Short masks are usually represented in binary, where we can explicitly see all the bits that are set to 1.
Longer masks are usually represented in hexadecimal, that is really easy to read once you get a hold of it.
You can read more about bitwise operations in C here.
I believe your first example should be 0x3f.
0x3f is hexadecimal notation for the number 63 which is 111111 in binary, so that last 6 bits (the least significant 6 bits) are set to 1.

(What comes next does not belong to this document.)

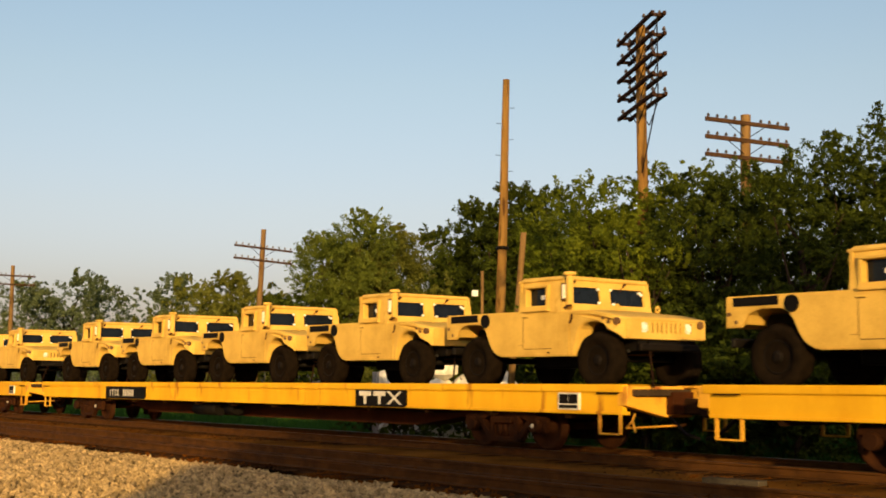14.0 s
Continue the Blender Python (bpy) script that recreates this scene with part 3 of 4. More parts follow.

The following little C program will calculate the correct mask:
#include <stdarg.h>
#include <stdio.h>
int mask_for_n_bits(int n)
{
int mask = 0;
for (int i = 0; i < n; ++i)
mask |= 1 << i;
return mask;
}
int main (int argc, char const *argv[])
{
printf("6: 0x%x\n17: 0x%x\n", mask_for_n_bits(6), mask_for_n_bits(17));
return 0;
}
0x2F is 0010 1111 in binary - this should be 0x3f, which is 0011 1111 in binary and which has the 6 least-significant bits set.
Similarly, 0x1FFFF is 0001 1111 1111 1111 1111 in binary, which has the 17 least-significant bits set.
A "mask" is a value that is intended to be combined with another value using a bitwise operator like &, | or ^ to individually set, unset, flip or leave unchanged the bits in that other value.
For example, if you combine the mask 0x2F with some value n using the & operator, the result will have zeroes in all but the 6 least significant bits, and those 6 bits will be copied unchanged from the value n.
In the case of an & mask, a binary 0 in the mask means "unconditionally set the result bit to 0" and a 1 means "set the result bit to the input value bit". For an | mask, an 0 in the mask sets the result bit to the input bit and a 1 unconditionally sets the result bit to 1, and for an ^ mask, an 0 sets the result bit to the input bit and a 1 sets the result bit to the complement of the input bit.